O primeiro apontamento vem do texto da Gloria Perez (autora). Se olharmos por cima os textos que a Ivana diz há muita reticência “…” e o tempo todo a Ivana está se esforçando para nomear suas angústias. Conversando, algumas pessoas trans relatavam essa angústia e contradição de não saber exatamente o que estaria acontecendo, mas ao mesmo tempo desconfiar de algumas respostas, tem uma certa solidão, uma intensidade forte de alguém em busca da vida, do sentido de estar no mundo, da descoberta de “quem eu sou no mundo”, o enfrentamento. Isso é comovente.

Qual foi a história mais emocionante que já ouviu desde que a novela começou? As pessoas se abrem, te pedem conselhos?

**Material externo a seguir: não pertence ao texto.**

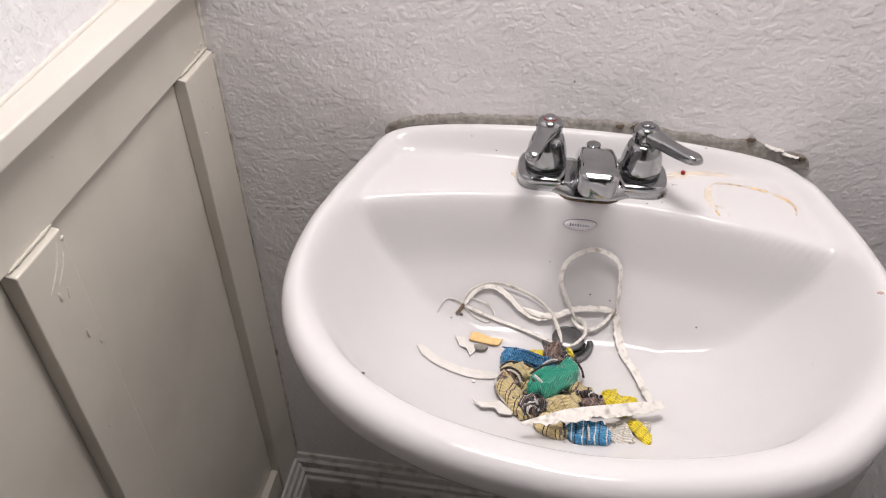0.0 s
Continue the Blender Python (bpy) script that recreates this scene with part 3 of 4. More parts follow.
# ---- torn caulk along the wall ----
def caulk_line():
    xs = np.linspace(-0.246, 0.2475, 260)
    top = np.interp(xs, (-0.246, -0.238, -0.22, -0.17, -0.13, -0.06, 0.0, 0.05, 0.10, 0.15, 0.166, 0.184, 0.20, 0.236, 0.2445, 0.2475),
                    (0.834, 0.8435, 0.8510, 0.8595, 0.8630, 0.8655, 0.8665, 0.8660, 0.8600, 0.8550, 0.8580, 0.8545, 0.8490, 0.8415, 0.8365, 0.828))
    low = np.interp(xs, (-0.246, -0.225, -0.13, 0.0, 0.10, 0.17, 0.21, 0.2475), (0.826, 0.836, 0.848, 0.850, 0.844, 0.837, 0.829, 0.824))
    bm = bmesh.new()
    rows = []
    for x, t, l in zip(xs, top, low):
        jag = 0.0028 * noise.noise(Vector((x * 95, 2.3, 0))) + 0.0014 * noise.noise(Vector((x * 330, 7.7, 0)))
        row = []
        for k in range(7):
            f = k / 6
            z = l + (t + jag - l) * f
            rough = 0.0010 * noise.noise(Vector((x * 220, z * 220, 3)))
            y = -(0.0036 - 0.0016 * f) + rough if k < 6 else -0.0003
            row.append(bm.verts.new((x, min(y, -0.0003), z)))
        rows.append(row)
    for a, b in zip(rows, rows[1:]):
        for k in range(6):
            bm.faces.new((a[k], b[k], b[k + 1], a[k + 1]))
    ob = part("old_caulk_line", bm, CAULK, None, "")
    tagged(ob, "torn grey mouldy caulk line between sink and wall", "caulk", kind="structure")
    rng = random.Random(5)
    for x0, x1, up in ((0.192, 0.214, 0.0), (0.212, 0.232, -0.003)):
        n = 22
        bm = bmesh.new()
        rows = []
        for i in range(n):
            x = x0 + (x1 - x0) * i / (n - 1)
            t = float(np.interp(x, xs, top)) + up
            end = math.sin(math.pi * (i + 0.5) / n) ** 0.5
            a0 = t + 0.0010 * noise.noise(Vector((x * 260, 1.0, 2))) + 0.0004
            b0 = a0 - end * (0.0015 + 0.0014 * noise.noise(Vector((x * 300, 6.0, 2))))
            rows.append([bm.verts.new((x, -0.0004, a0 + 0.0004)), bm.verts.new((x, -0.0040, a0)), bm.verts.new((x, -0.0046 - 0.001 * end, b0)), bm.verts.new((x, -0.0030, b0 + 0.0003))])
        for a1, b1 in zip(rows, rows[1:]):
            for i in range(3):
                bm.faces.new((a1[i], b1[i], b1[i + 1], a1[i + 1]))
        part("paint_flake", bm, PAPER, ob, "peeling flake of white paint", smooth=False)
    for x, z, r in ((0.175, 0.8565, 0.0062), (0.236, 0.8375, 0.005), (0.048, 0.8625, 0.008), (0.030, 0.8615, 0.006)):
        bm = bmesh.new()
        n = 14
        c = bm.verts.new((x, -0.0058, z))
        outer = [bm.verts.new((x + r * math.cos(2 * math.pi * i / n) * rng.uniform(0.6, 1.2), -0.0032, z + 0.6 * r * math.sin(2 * math.pi * i / n) * rng.uniform(0.6, 1.2))) for i in range(n)]
        for i in range(n):
            bm.faces.new((c, outer[i], outer[(i + 1) % n]))
        part("mould_patch", bm, MOULD, ob)
    return ob


MOULD = mat("dark brown mould", (0.12, 0.085, 0.06), 0.9, spread=0.5, scale=300, bump=0.002, bump_scale=500)
caulk_line()

# ---- mirror ----
mirror = thing("mirror", "frameless octagonal mirror on the textured wall", "mirror")
MC, MA = Vector((-0.027, -0.001, 1.487)), 0.281


def octagon(apothem, y):
    r = apothem / math.cos(math.pi / 8)
    return [(MC.x + r * math.cos(math.pi / 8 + k * math.pi / 4), y, MC.z + r * math.sin(math.pi / 8 + k * math.pi / 4)) for k in range(8)]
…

Algumas pessoas dividem experiências e falam dessa sensação de desajuste, desencaixe. Recebo mensagens de pessoas dizendo que assistem a novela com a família e essa discussão está sendo tratada dentro de casa, o que antes parecia difícil. A novela pode ser um gatilho de diálogo e busca de informação sobre o tema o que ajuda muito no combate a transfobia.

A novela atinge um grande número de pessoas. Como está sendo ficar de calcinha em algumas cenas, se amarrar, prender o peito, não se aceitar. São cenas fortes. Como encara?

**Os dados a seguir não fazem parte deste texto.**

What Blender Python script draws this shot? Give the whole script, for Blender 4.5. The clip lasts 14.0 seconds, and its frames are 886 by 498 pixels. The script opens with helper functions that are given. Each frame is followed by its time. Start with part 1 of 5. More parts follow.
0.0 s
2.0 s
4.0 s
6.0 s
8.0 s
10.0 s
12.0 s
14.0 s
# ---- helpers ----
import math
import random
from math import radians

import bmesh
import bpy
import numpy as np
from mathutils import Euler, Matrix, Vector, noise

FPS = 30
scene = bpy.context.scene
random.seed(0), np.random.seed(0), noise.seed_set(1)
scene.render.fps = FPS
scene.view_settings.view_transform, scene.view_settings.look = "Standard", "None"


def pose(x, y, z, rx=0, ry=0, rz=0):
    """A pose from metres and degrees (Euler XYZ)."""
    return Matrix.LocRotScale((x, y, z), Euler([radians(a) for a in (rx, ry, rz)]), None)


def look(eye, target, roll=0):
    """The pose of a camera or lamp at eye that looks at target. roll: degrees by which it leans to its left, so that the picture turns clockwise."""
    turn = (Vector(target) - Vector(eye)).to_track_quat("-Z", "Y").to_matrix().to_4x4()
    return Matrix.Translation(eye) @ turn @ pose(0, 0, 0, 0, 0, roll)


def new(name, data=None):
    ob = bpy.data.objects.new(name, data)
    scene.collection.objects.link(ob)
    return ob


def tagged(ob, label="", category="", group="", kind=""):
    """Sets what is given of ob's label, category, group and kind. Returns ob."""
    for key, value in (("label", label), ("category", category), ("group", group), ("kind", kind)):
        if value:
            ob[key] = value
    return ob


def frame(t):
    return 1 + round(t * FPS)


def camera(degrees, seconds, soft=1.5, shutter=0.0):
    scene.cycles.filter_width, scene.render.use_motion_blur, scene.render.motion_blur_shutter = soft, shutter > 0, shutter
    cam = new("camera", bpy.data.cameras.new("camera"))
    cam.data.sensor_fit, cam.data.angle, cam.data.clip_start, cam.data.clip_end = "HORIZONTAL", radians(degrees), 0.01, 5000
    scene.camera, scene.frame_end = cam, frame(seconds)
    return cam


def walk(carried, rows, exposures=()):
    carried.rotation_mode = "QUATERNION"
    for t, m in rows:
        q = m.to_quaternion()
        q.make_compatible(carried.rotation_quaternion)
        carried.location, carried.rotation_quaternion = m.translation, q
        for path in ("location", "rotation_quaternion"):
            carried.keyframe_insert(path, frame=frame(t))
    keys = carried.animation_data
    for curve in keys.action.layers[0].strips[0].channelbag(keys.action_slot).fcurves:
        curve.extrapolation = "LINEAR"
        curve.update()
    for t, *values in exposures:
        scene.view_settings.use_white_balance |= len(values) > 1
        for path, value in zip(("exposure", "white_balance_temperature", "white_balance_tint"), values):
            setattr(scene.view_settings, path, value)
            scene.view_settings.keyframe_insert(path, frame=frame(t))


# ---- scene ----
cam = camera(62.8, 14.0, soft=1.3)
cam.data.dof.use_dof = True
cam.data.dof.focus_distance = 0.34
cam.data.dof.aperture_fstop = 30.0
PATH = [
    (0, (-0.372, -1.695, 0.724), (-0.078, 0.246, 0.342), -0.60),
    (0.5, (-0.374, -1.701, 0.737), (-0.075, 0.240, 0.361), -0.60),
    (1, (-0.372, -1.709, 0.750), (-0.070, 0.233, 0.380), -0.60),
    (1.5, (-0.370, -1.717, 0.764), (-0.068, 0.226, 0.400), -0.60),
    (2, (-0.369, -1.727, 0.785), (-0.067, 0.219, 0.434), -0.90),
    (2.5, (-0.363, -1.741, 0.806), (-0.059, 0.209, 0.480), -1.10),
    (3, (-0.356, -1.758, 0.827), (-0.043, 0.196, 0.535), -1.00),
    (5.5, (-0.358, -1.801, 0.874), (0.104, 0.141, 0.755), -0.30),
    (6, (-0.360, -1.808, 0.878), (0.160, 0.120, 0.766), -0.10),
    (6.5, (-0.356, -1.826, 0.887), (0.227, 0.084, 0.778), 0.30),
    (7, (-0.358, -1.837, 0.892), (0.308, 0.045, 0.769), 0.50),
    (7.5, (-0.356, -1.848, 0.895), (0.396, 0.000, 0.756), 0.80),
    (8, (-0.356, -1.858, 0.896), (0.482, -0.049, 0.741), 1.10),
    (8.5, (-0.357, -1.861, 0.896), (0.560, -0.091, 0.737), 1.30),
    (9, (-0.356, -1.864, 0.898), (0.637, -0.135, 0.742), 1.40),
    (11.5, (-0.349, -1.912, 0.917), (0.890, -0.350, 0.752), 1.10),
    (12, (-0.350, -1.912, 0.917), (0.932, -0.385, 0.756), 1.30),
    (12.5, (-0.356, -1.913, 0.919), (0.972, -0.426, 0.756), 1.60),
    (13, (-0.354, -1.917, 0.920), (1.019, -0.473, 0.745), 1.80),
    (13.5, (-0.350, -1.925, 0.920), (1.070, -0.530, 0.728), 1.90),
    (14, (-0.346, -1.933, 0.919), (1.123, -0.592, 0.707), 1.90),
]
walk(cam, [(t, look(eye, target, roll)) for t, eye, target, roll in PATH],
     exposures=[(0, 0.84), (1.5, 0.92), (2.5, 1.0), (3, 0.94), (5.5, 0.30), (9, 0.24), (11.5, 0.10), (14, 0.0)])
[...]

São cenas que devem ter um cuidado um pouco maior, porque são chaves para a compreensão da incompatibilidade da Ivana com o próprio corpo. Eu não tenho nenhum receio em fazer todas aquelas ações e como atriz tenho que ir até o fim dessas cenas, porque é ai que aparece o conflito da Ivana.

Você está sendo muito elogiada pela verdade que está passando sobre os conflitos de uma trans. Esperava toda essa repercussão?

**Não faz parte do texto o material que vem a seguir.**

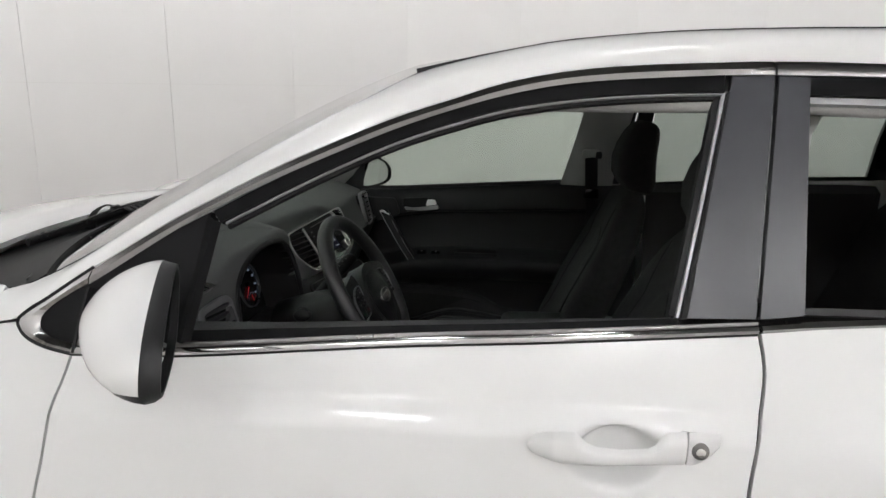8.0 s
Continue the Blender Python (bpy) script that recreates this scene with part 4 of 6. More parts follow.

Eu acho que mergulhei tanto em estudar todo esse universo da Ivana, que minha ansiedade tinha mais a ver com a construção, de como ia ser a personagem do que qualquer outra coisa. Então essa repercussão que veio me deixou muito feliz e, claro, consciente de que há muita coisa por vir ainda, e estou muito animada para isso tudo.

Você acha que sua personagem está ajudando outras pessoas? O que você espera que sua personagem faça pela sociedade?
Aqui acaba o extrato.